Johnson’s comments come less than a week after the Trump administration on Tuesday reimposed a raft of sanctions on Iran that affect, among other things, the purchase or acquisition of US dollars by the Iranian government, the country’s auto industry and trade in gold or precious metals.

Another phase of US sanctions will be reimposed in November and will target Iran’s crucial oil industry.

Shortly after the sanctions snapped back into place last week, Trump warned in a tweet that countries doing business with Iran would “NOT be doing business with the United States.”

Trump has long been a fierce critic of the nuclear deal, agreed under his predecessor, calling it “insane” and maintaining that, even with the current restrictions in place, Iran continues to pose a threat to the US.

Even with European safeguarding measures, the threat of US sanctions appeared to further rattle businesses with interests in Iran. On the same day sanctions were reimposed, German carmaker Daimler announced it had suspended its activities in Iran “until further notice according to applicable sanctions.”

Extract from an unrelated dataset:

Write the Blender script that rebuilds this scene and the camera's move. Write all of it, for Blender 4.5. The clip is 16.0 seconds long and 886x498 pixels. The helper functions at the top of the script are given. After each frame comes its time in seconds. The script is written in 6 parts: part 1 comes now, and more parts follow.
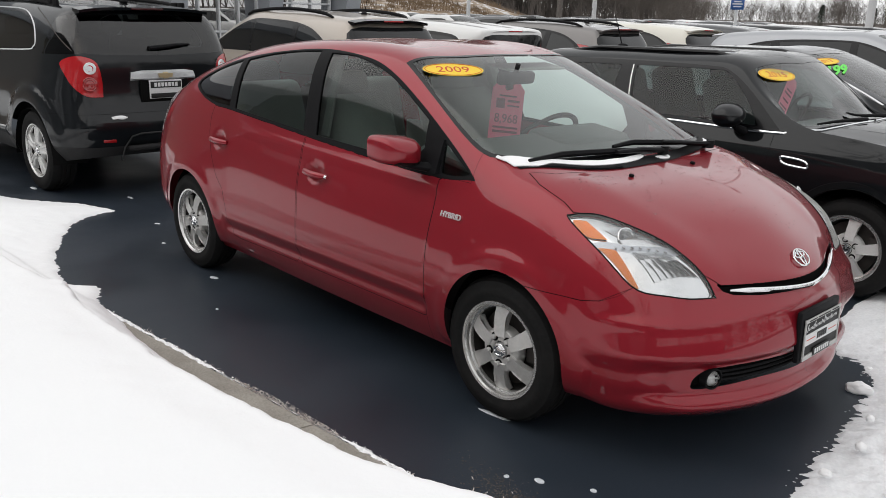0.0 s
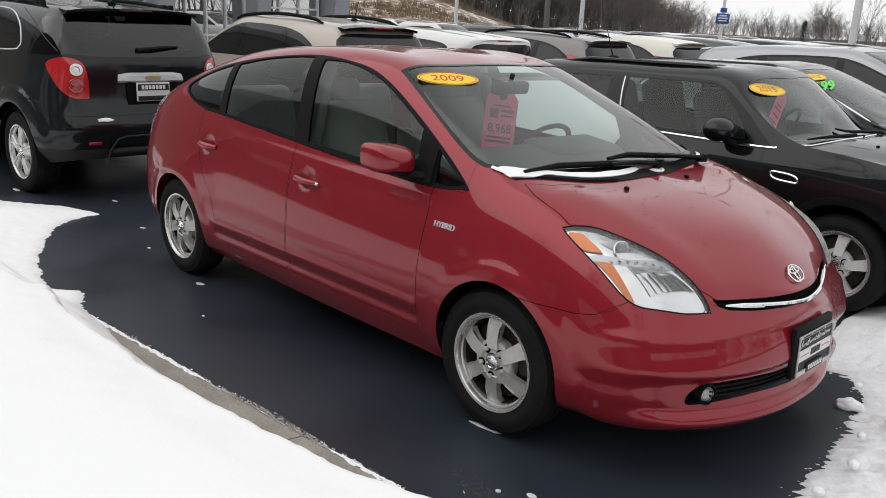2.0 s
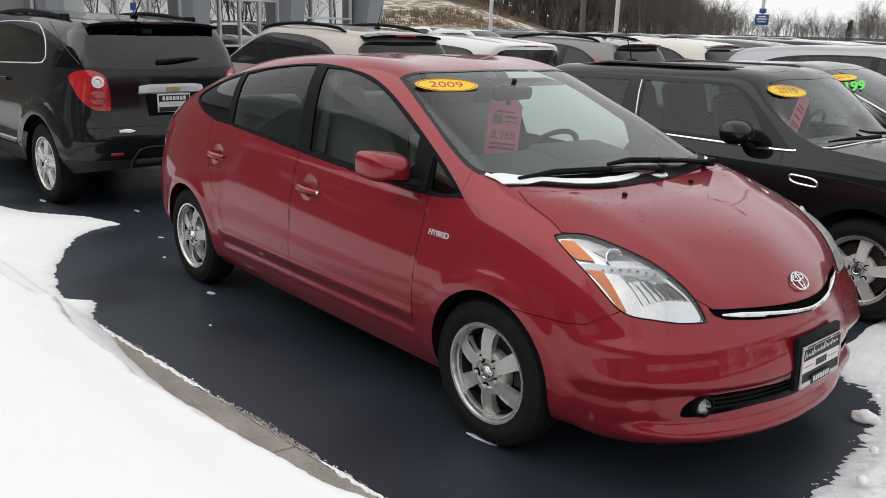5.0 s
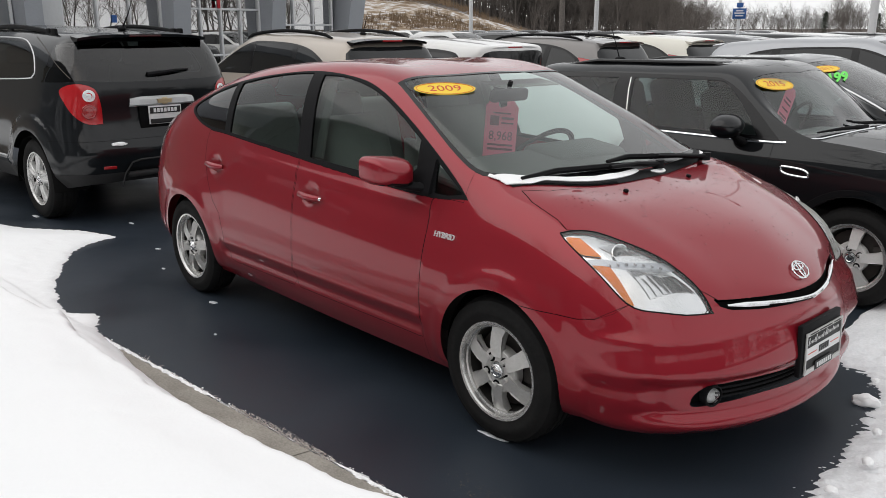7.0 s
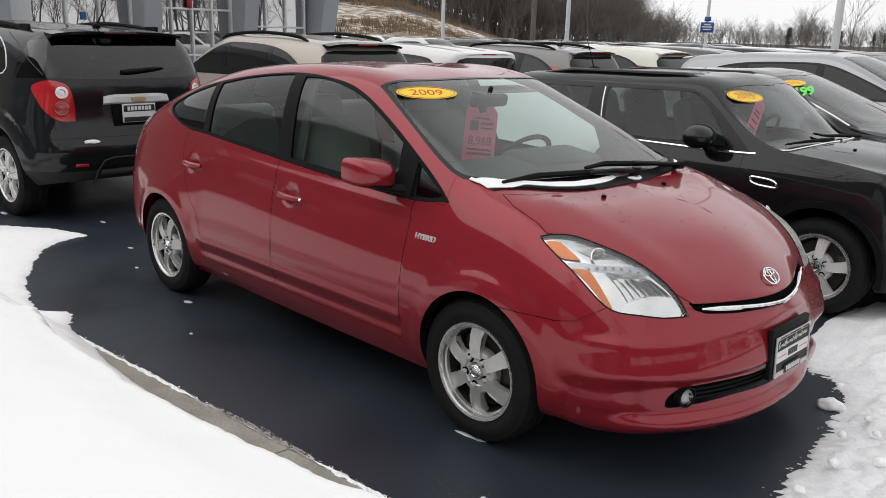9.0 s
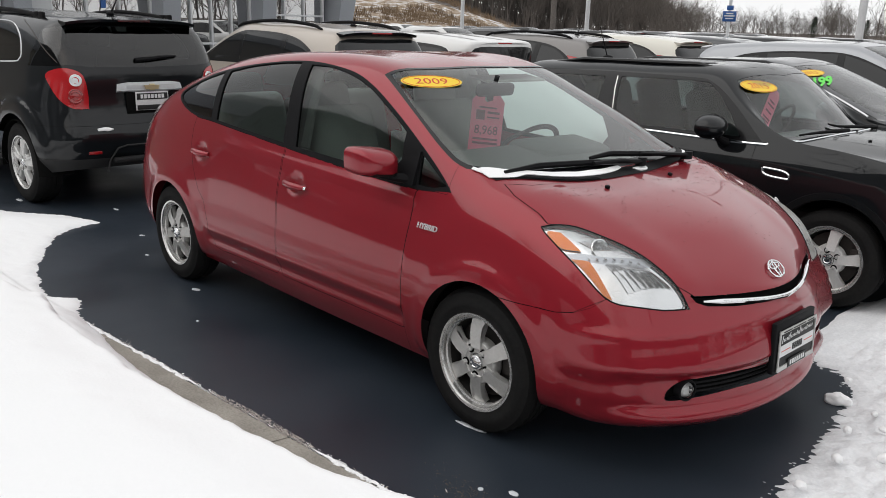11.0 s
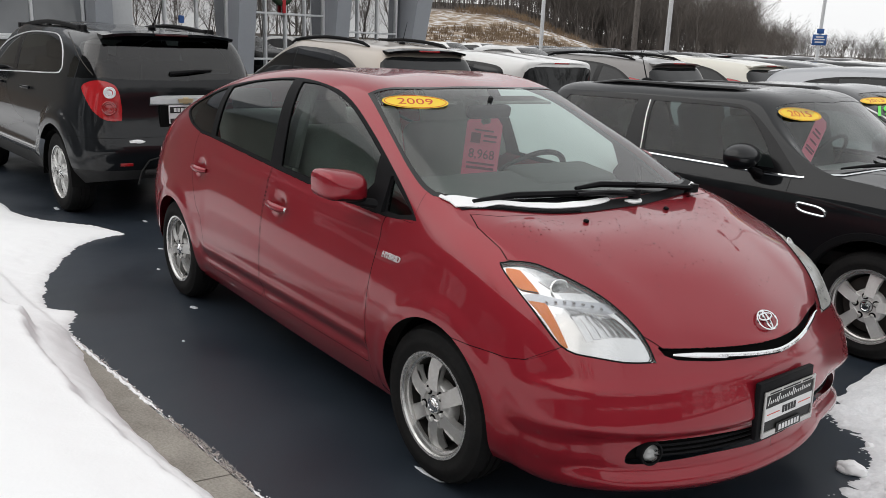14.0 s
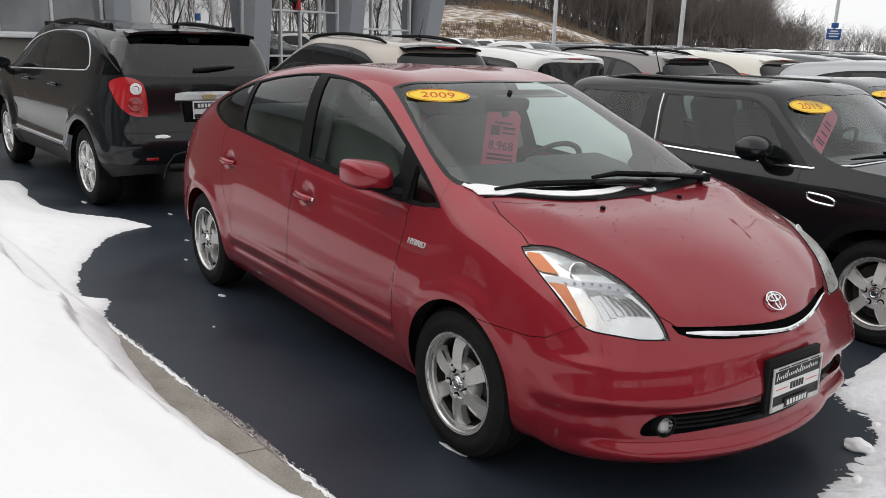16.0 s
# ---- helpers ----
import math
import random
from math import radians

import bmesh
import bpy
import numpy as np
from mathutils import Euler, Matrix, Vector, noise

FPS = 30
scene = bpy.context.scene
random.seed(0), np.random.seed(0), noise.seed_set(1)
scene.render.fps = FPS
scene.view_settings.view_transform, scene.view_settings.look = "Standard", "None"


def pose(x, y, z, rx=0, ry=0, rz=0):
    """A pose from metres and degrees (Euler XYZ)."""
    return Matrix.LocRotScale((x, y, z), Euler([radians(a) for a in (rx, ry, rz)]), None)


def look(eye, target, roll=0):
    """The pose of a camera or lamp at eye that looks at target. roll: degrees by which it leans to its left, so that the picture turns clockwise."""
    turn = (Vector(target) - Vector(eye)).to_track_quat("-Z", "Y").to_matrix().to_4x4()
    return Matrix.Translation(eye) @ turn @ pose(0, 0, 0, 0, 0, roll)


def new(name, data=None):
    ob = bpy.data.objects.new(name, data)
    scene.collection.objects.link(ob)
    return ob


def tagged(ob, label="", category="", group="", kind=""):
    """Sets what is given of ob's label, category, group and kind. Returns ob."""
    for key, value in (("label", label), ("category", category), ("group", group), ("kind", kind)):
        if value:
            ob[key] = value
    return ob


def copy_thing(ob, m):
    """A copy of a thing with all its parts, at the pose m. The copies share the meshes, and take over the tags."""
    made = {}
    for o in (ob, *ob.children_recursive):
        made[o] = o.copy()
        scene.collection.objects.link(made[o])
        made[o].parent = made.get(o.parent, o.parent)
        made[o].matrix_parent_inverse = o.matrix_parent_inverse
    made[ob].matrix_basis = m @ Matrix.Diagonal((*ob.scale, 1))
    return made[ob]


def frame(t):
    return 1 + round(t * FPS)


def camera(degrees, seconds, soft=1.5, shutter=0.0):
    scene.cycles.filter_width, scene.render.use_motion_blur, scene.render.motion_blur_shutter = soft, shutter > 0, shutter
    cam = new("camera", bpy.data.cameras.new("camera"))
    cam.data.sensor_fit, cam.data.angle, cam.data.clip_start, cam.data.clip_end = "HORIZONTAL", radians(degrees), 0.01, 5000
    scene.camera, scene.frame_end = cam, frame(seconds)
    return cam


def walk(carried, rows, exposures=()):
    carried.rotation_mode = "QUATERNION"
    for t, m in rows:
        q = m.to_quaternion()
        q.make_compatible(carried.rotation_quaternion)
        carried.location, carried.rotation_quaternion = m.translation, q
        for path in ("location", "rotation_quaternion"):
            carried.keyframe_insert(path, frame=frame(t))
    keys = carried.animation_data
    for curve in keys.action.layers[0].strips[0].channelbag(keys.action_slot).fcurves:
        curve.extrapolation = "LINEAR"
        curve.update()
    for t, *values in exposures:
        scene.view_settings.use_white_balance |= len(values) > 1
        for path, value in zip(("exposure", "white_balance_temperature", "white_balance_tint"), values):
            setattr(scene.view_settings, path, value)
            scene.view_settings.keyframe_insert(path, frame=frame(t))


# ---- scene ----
cam = camera(57.0, 16.0, soft=0.8)
PATH = [
    (0, (2.12, -3.134, 1.649), (0.72, -1.82, 1.09), 1.5),
    (0.5, (2.118, -3.144, 1.651), (0.718, -1.827, 1.101), 1.7),
    (1, (2.114, -3.147, 1.649), (0.715, -1.824, 1.104), 2.0),
    (1.5, (2.088, -3.141, 1.646), (0.704, -1.806, 1.098), 2.4),
    (2, (2.064, -3.139, 1.649), (0.688, -1.792, 1.109), 2.7),
    (2.5, (2.084, -3.156, 1.649), (0.704, -1.811, 1.115), 2.5),
    (3, (2.109, -3.157, 1.65), (0.712, -1.83, 1.116), 2.3),
    (3.5, (2.11, -3.123, 1.651), (0.692, -1.819, 1.113), 2.1),
    (6, (2.177, -2.921, 1.652), (0.723, -1.651, 1.129), 1.3),
    (6.5, (2.165, -2.972, 1.659), (0.724, -1.684, 1.146), 0.5),
    (7, (2.136, -3.061, 1.659), (0.712, -1.757, 1.137), -0.1),
    (7.5, (2.145, -3.12, 1.651), (0.733, -1.806, 1.121), 0.2),
    (8, (2.147, -3.135, 1.651), (0.739, -1.814, 1.128), 0.6),
    (8.5, (2.149, -3.14, 1.655), (0.751, -1.803, 1.147), 0.8),
    (9, (2.132, -3.134, 1.653), (0.76, -1.77, 1.146), 1.4),
    (9.5, (2.119, -3.128, 1.647), (0.749, -1.766, 1.131), 1.7),
    (9.7, (2.127, -3.127, 1.653), (0.752, -1.771, 1.135), 1.6),
    (11.8, (2.274, -2.91, 1.649), (0.845, -1.625, 1.097), 0.9),
    (12, (2.325, -2.851, 1.646), (0.873, -1.591, 1.094), 0.1),
    (12.5, (2.336, -2.773, 1.645), (0.862, -1.548, 1.073), -1.4),
    (13, (2.246, -2.746, 1.663), (0.774, -1.514, 1.102), -0.6),
    (13.5, (2.218, -2.707, 1.669), (0.743, -1.457, 1.155), 1.9),
    (14, (2.283, -2.56, 1.66), (0.75, -1.374, 1.163), 2.3),
    (14.5, (2.327, -2.493, 1.66), (0.768, -1.347, 1.155), 1.4),
    (15, (2.349, -2.489, 1.659), (0.772, -1.37, 1.149), 0.8),
    (15.5, (2.361, -2.56, 1.662), (0.782, -1.438, 1.165), 1.4),
    (16, (2.39, -2.697, 1.657), (0.842, -1.537, 1.151), 2.0),
]
walk(cam, [(t, look(eye, target, roll)) for t, eye, target, roll in PATH])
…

Joe Kaeser, the chief executive of German industrial conglomerate Siemens, summed up the harsh realities of US economic influence over European business when he told CNN in May that the company would stop all new deals in Iran, following Trump’s withdrawal from the nuclear deal.

“There is a primacy of the (US) political system. If that primacy is ‘This is what you are going to do,’ then that is exactly what we are going to do. We are a global company. We have interest and values and we have to balance both,” said Kaeser.

Iranian President Hassan Rouhani has described the sanctions as “pyschological warfare.” But on Monday Rouhani also said Iran was willing to hold talks with the US to resolve the matter – something Trump’s national security adviser John Bolton dismissed as possible “propaganda.”